Andy Marsh - President, CEO
Good question, Rob. Again, it's actually another reason that we are investing more heavily in sales team, Craig. If I step back, we have about 12 or 13 customers who have been repeat purchasers of the product: people like Mercedes, BMW, Walmart, Kroger, Cisco, to just name a few. With many of these customers, we have discussions going on about rolling out a larger number of products. And I think, as I mentioned to Matt earlier, we expect to announce a significant deal by the end of the third quarter.
I think what's also important is that there are about -- we have about 20 customers. I would say 10 to 12 are repeat buyers, which we want to increase the take rate. I can tell you, the stronger balance sheet is going to help us a lot. I hired a new salesperson this week who was working with one of the leading battery companies, and he said that their sales pitch against us is that we are going to run out of business. I don't think that is the case at the moment.
So if you look at the 12 to 15 repeat customers, I think that we have actually taken the financial risk issue completely off the table. With the increased salesforce, the focus, I think there's an opportunity to close more deals, quicker. The general question to me is, why not all the Walmart sites? I think that through execution that the possibility -- Walmart is the kind of company that does the same thing over and over again. I think that can grow with Walmart.
I think people like Kroger -- doing two sites this year. Obviously we are in discussions about more. People like P&G have done four sites. I think all those customers in the top 12 that have been repeat buyers represent opportunities for multiple purchases. That's why we need more feet on the street to address them.
And then, I've got to tell you, there are 50 other customers in this country that we need to move quicker through the funnel, and put the appropriate tension on, so we can grow this business quicker than our projections.

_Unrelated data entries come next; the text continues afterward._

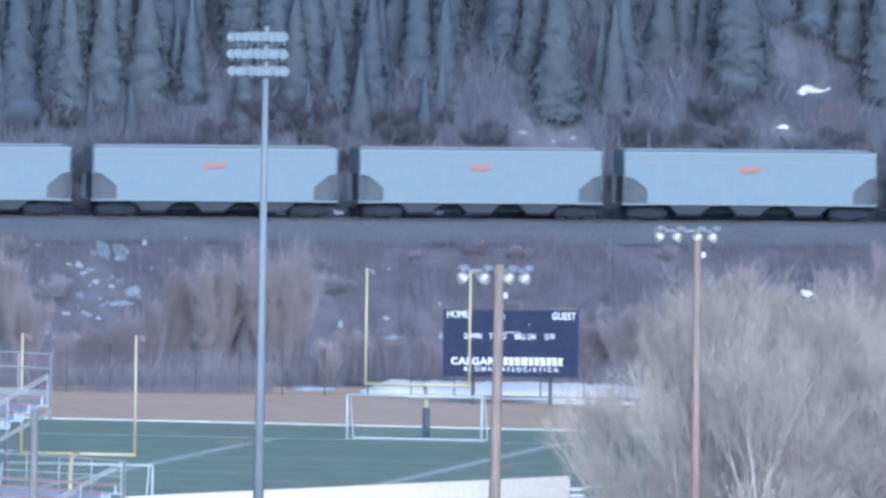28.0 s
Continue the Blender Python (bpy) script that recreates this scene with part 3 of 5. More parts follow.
def lean_to():
    t = thing("equipment_shed", "low white shed with a flat roof beside the bleachers", "shed")
    bm = bmesh.new()
    box(bm, -16.4, -14.2, 951.2, 954.0, 0, 1.9)
    part("wall", bm, WALLWHITE, t)
    bm = bmesh.new()
    box(bm, -16.5, -14.1, 951.0, 954.2, 1.9, 2.36)
    part("roof", bm, WALLWHITE, t, "thick white roof edge", bevel=0.02)
    for x in (-16.3, -15.3, -14.4):
        bm = bmesh.new()
        box(bm, x - 0.08, x + 0.08, 951.02, 951.18, 0, 1.89)
        part("post", bm, POLEWOOD, t)


lean_to()


# ---- the train ----
def cyl_section():
    """Half section of a round-sided hopper car, from the sill to the crown: (half width, height)."""
    return [(1.38, 1.02), (1.50, 1.35), (1.575, 1.9), (1.60, 2.5), (1.575, 3.1), (1.49, 3.5), (1.34, 3.90), (1.10, 4.19), (0.75, 4.36), (0.35, 4.42), (0.0, 4.43)]


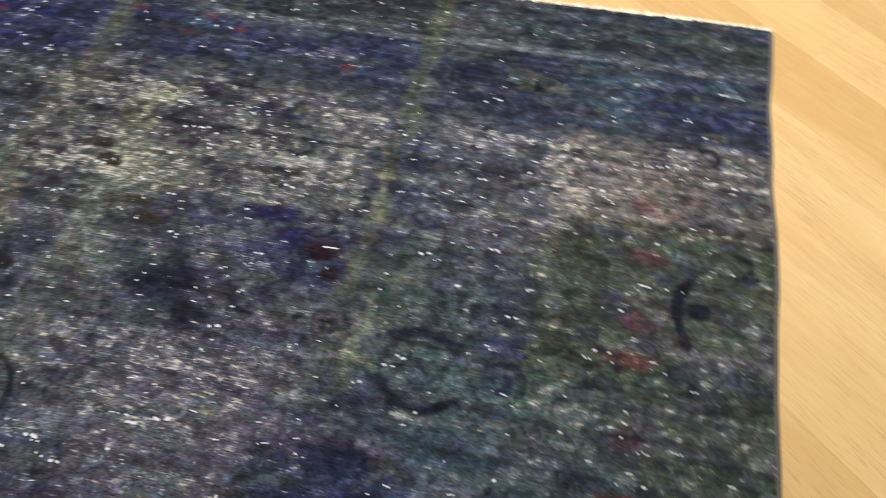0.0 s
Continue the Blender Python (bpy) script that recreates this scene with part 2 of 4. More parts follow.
def tube_mesh(name, points, radius, mat, sides=6, wobble=0.0):
    """A round cord along points."""
    verts, faces = [], []
    pts = [Vector(p) for p in points]
    for n, p in enumerate(pts):
        along = (pts[min(n + 1, len(pts) - 1)] - pts[max(n - 1, 0)]).normalized()
        side = along.cross(Vector((0, 0, 1))).normalized()
        up = side.cross(along)
        r = radius * (1 + wobble * noise.noise(p * 90))
        for k in range(sides):
            a = 2 * math.pi * k / sides
            verts.append(p + r * (math.cos(a) * side + math.sin(a) * up))
    for n in range(len(pts) - 1):
        for k in range(sides):
            a, b = n * sides + k, n * sides + (k + 1) % sides
            faces.append((a, b, b + sides, a + sides))
    faces += [tuple(range(sides))[::-1], tuple(len(verts) - sides + k for k in range(sides))]
    return mesh_of(name, verts, faces, mat)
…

I know it was a long-winded answer, but I hope it helps you a bit, Craig.
Craig Irwin - Analyst
It definitely does. It definitely does. My second question is greenfield versus brownfield. It seems that you have actually had better adoption at brownfield sites instead of greenfield, where the customer already has an existing battery room, an existing set of charging equipment. Maybe it's worn out and needs to be replaced, but they already have a fleet that actually has to be converted over. It doesn't present quite as large an opportunity as maybe a greenfield facility would.
So can you update us on whether or not you are seeing these customers that have been proving out the benefits at these brownfield sites reevaluate the potential for greenfield sites; whether or not they might more comprehensively include you in their rollout plans going forward? Or is there something particular about the brownfield sites that makes them more attractive for Plug Power at this point?

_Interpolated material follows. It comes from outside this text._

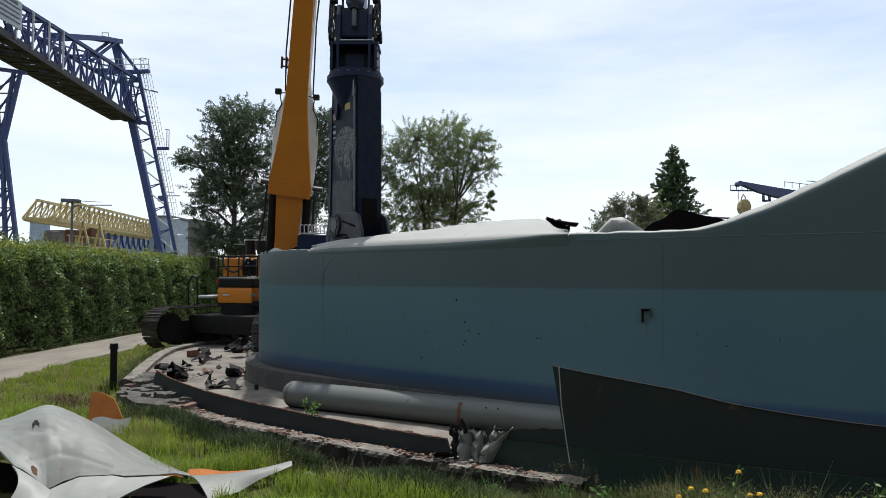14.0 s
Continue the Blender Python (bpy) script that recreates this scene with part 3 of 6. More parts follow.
skin(bm, lambda u, v: (*bund_at(241.36 + 46.2 * u, BR + 0.02 * math.sin(u * 30) + 0.006), knots(PLATE_TOP, 241.62 + 45.9 * u) - 0.054 + 0.006 * v), 120, 1, 0.03)
part("plate_edge", bm, M["scrap"], bund, "thin torn brown top edge")
bm = new_bm()
skin(bm, lambda u, v: (*bund_at(238.9 + 48 * u, BR + 0.032), v * (0.43 + 0.03 * noise.noise((u * 60, 1, 4)) * max(0, 1 - u * 8))), 120, 4, 0.008)
part("foot_course", bm, M["bund_foot"], bund, "teal painted foot of the bund wall", smooth=True)
bm = new_bm()
skin(bm, lambda u, v: (*bund_at(238.9 + 2.9 * u + 0.25 * (1 - v)), 0.30 + v * (0.20 + 0.10 * u + 0.03 * noise.noise((u * 9, 2, 2)))), 20, 4, 0.006)
part("torn_stub", bm, M["bund"], bund, "low torn stub beside the standing plate", smooth=True)
bm = new_bm()
wire(bm, [(1.098, 6.63, 1.20), (1.118, 6.625, 0.85), (1.150, 6.605, 0.58), (1.185, 6.58, 0.32)], 0.0055, 5)
part("pale_edge", bm, M["sheet_white"], bund, "thin pale line down the plate's cut edge")

# ======== pipe on the slab ========
pa, pb = Vector((-2.365, 11.0, 0.275)), Vector((1.90, 8.62, 0.275))
pipe = thing("steel_pipe", "long grey painted steel pipe lying on the slab", "pipe", (pa.x, pa.y, 0.075))
off = Vector((pa.x, pa.y, 0.075))
bm = new_bm()
d = (pb - pa).normalized()
tube(bm, pa - off, pb - off, 0.20, 32)
part("pipe_body", bm, M["pipe"], pipe, smooth=True)
bm = new_bm()
tube(bm, pa - off - d * 0.05, pa - off + d * 0.01, 0.17, 32, 0.205)
part("pipe_cap", bm, M["pipe"], pipe, "rounded cap", smooth=True)
bm = new_bm()
tube(bm, pa - off + d * 0.04, pa - off + d * 0.055, 0.204, 32)
part("cap_seam", bm, M["rust"], pipe, "thin rusty weld")
side = Vector((d.y, -d.x, 0))
side *= -1 if side.y > 0 else 1


def on_pipe(k, a, r=0.2015):
    return pa - off + d * k + side * (r * math.cos(a)) + Vector((0, 0, r * math.sin(a)))


bm = new_bm()
skin(bm, lambda u, v: on_pipe(3.03 + 0.055 * u + 0.02 * noise.noise((u, v * 6, 2)), radians(48 - 90 * v)), 4, 14, 0.003)
part("rust_band", bm, M["rust"], pipe, "rust-stained patch at the joint", smooth=True)
bm = new_bm()
tube(bm, pa - off + d * 3.06, pa - off + d * 3.072, 0.2018, 32)
part("joint_seam", bm, M["pipe"], pipe, smooth=True)
for k, a0, w, h in ((2.20, 40, 0.05, 10), (2.35, 30, 0.03, 16), (1.2, 15, 0.04, 8), (3.8, 20, 0.06, 12), (0.6, 35, 0.03, 9), (4.2, 10, 0.05, 14)):
    bm = new_bm()
    skin(bm, lambda u, v: on_pipe(k + w * u * (1 - 0.5 * v), radians(a0 - h * v)), 3, 5, 0.003)
    part("scuff", bm, M["stain"], pipe, "dirty scuff", smooth=True)
for k, q in ((3.45, 0.4), (3.62, 0.45)):
    bm = new_bm()
    c = pa - off + d * k + Vector((-0.10 * d.x, -0.17, 0.10 + 0.06 * q))
    box(bm, c, (0.026, 0.02, 0.018), bevel=0.004)
    part("pipe_lug", bm, M["scrap"], pipe)

# ======== excavator ========
exc = thing("demolition_excavator", "orange demolition excavator with dark blue shear on its arm", "excavator", (0, 0, 0))
TD = Vector((0.47, 0.88, 0)).normalized()       # along the tracks, away from the lane
TP = Vector((0.88, -0.47, 0)).normalized()      # across them


def track(at0, name_label):
    """One crawler track: frame, rollers, and a pad for every link."""
    L, R, W = 5.3, 0.575, 0.62
    m = Matrix(((TD.x, TP.x, 0, at0.x), (TD.y, TP.y, 0, at0.y), (0, 0, 1, 0.02), (0, 0, 0, 1)))
    bm = new_bm()
    box(bm, (L / 2, 0, 0.55), (L - 0.5, W * 0.55, 0.50), bevel=0.05)
    box(bm, (L / 2, -W * 0.30, 0.62), (L - 1.2, 0.06, 0.34), bevel=0.02)
    for k in range(7):
        tube(bm, (0.9 + k * 0.55, -W * 0.34, 0.22), (0.9 + k * 0.55, W * 0.34, 0.22), 0.14, 14)
    for x in (R, L - R):
        tube(bm, (x, -W * 0.34, 0.605), (x, W * 0.34, 0.605), 0.43, 20)
    ob = part("track", bm, M["black"], exc, "black crawler track with worn steel pads", smooth=True)
    ob.matrix_local = m
    pad = new_bm()
    box(pad, (0, 0, 0), (0.185, W, 0.035), bevel=0.008)
    box(pad, (0.06, 0, 0.028), (0.02, W, 0.04))
    box(pad, (-0.05, 0, 0.024), (0.02, W, 0.03))
    first, run, per = None, L - 2 * R, 2 * (L - 2 * R) + 2 * math.pi * R
    n = int(per / 0.205)
    for i in range(n):
        q = i / n * per
        if q < run:
            x, z, a = R + q, 0.605 + R, 0
        elif q < run + math.pi * R:
            t = (q - run) / R
            x, z, a = L - R + R * math.sin(t), 0.605 + R * math.cos(t), t
        elif q < 2 * run + math.pi * R:
            x, z, a = L - R - (q - run - math.pi * R), 0.605 - R, math.pi
        else:
            t = (q - 2 * run - math.pi * R) / R
            x, z, a = R - R * math.sin(t), 0.605 - R * math.cos(t), math.pi + t
        if first is None:
            first = part("track_pad", pad, M["track"], ob)
            o = first
        else:
            o = new("track_pad", first.data)
            o.parent = ob
        o.matrix_local = Matrix.Translation((x, 0, z)) @ Matrix.Rotation(a, 4, "Y")
    return ob


track(Vector((-8.35, 19.85, 0)), "near")
track(Vector((-8.35, 19.85, 0)) + TP * 3.7 + TD * 0.5, "far")
bm = new_bm()
mid = Vector((-8.35, 19.85, 0)) + TP * 1.45 + TD * 2.45
q = Matrix(((TD.x, TP.x, 0, mid.x), (TD.y, TP.y, 0, mid.y), (0, 0, 1, 0), (0, 0, 0, 1)))
box(bm, (0, 0, 0.72), (2.4, 2.6, 0.55), q, bevel=0.08)
tube(bm, (mid.x, mid.y, 0.95), (mid.x, mid.y, 1.30), 0.85, 28)
part("car_body", bm, M["black"], exc, smooth=True)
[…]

Andy Marsh - President, CEO
I think it's a question of servable addressable market, Craig. If you think about it, the distribution centers are probably going -- and manufacturing facilities -- new ones probably get built at rates close to the GDP or population growth rates. So the opportunities for greenfields are much less than they are for brownfields.
I think, the last I did a look, we win, quite honestly, a higher percentage of greenfield sites when we go after them versus brownfields. There are just less of them. I can tell you that a few customers have said to me -- I kind of enjoyed the one who told me, it's just a no-brainer for a greenfield. The question is, if I base this business on just chasing greenfield sites, we would not have the revenue growth rate that we are experiencing at the moment.
Craig Irwin - Analyst
Great. Thank you for taking my questions.
Andy Marsh - President, CEO
You are welcome. A pleasure talking to you, Craig.
Operator
At this time, I would like to turn to call back over to Mr. Marsh for closing comments.
Andy Marsh - President, CEO
Thank you for joining us today on Plug Power's first-quarter 2014 business results and financials. Everyone, have had a good day. Thank you.
Operator
Thank you. This does conclude today's teleconference. You may disconnect your lines at this time, and thank you for your participation.